Ellen Nolte, Ph.D., and Martin McKee, M.D., D.Sc.
E. Nolte and M. McKee, "Variations in Amenable Mortality—Trends in 16 High-Income Nations," Health Policy, published online Sept. 12, 2011.
The rate of "mortality amenable to health care"—that is, deaths that are considered preventable with timely and effective health care—declined for people under age 75 across 16 high-income nations between 1997–1998 and 2006–2007. While all countries showed improvement, the United States improved the least.
The concept of "amenable mortality" refers to unnecessary and untimely premature deaths from certain causes that are potentially preventable with timely and effective health care. Amenable mortality is one of many indicators used to measure health system performance across nations. This Commonwealth Fund–supported study examined trends in amenable mortality for people under age 75 in 16 high-income countries between 1997–1998 and 2006–2007.

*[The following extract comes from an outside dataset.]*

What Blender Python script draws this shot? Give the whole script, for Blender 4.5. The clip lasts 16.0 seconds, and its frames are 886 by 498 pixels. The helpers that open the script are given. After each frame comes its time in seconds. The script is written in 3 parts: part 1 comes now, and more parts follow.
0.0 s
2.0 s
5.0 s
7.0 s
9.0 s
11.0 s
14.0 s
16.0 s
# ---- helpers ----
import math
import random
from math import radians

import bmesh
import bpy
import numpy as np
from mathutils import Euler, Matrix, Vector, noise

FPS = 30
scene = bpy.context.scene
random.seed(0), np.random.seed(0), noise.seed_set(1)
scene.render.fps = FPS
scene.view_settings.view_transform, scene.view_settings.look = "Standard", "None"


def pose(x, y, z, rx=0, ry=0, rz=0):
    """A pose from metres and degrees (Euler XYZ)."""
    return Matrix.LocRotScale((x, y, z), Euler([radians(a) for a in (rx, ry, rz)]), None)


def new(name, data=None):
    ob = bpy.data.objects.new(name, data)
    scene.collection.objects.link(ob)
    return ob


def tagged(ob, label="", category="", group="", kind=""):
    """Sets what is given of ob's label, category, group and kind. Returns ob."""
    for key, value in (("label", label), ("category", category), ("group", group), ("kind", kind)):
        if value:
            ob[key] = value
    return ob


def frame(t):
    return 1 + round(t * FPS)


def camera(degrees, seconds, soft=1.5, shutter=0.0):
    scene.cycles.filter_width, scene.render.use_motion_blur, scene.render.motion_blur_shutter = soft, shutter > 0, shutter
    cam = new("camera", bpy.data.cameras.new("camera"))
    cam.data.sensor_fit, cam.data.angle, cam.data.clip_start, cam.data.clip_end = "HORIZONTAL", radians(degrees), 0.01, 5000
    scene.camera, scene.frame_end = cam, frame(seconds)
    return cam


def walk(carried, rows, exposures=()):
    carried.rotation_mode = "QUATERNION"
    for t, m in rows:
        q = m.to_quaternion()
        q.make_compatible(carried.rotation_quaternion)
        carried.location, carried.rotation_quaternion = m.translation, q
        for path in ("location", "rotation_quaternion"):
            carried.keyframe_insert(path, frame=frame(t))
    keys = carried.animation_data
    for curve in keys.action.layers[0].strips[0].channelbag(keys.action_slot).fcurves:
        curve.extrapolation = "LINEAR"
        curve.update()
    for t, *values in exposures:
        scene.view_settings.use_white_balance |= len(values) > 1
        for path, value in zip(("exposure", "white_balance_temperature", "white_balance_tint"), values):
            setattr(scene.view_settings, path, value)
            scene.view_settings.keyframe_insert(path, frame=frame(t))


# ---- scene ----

Although amenable mortality fell consistently in all countries, the scale and pace of improvement varied. The United States's poor performance and relatively slow improvement compared with other nations may be attributable to "the lack of universal coverage and high costs of care," the authors conclude.
The authors use data from the World Health Organization's mortality database for the periods 1997–1998 through 2006–2007. The countries included in the study are: Australia, Austria, Denmark, Finland, France, Germany, Greece, Ireland, Italy, Japan, Netherlands, New Zealand, Norway, Sweden, the United Kingdom, and the United States. The causes of death considered amenable to health care include selected childhood infections, treatable cancers, diabetes, cerebrovascular disease and hypertension, and complications of common surgical procedures. The authors also included ischemic heart disease, but only considered 50 percent of such deaths as amenable to health care. The upper age limit was set at 75.
If the U.S. had achieved levels of amenable mortality seen in the three best-performing countries—France, Australia, and Italy—84,300 fewer people under age 75 would have died in 2006–2007.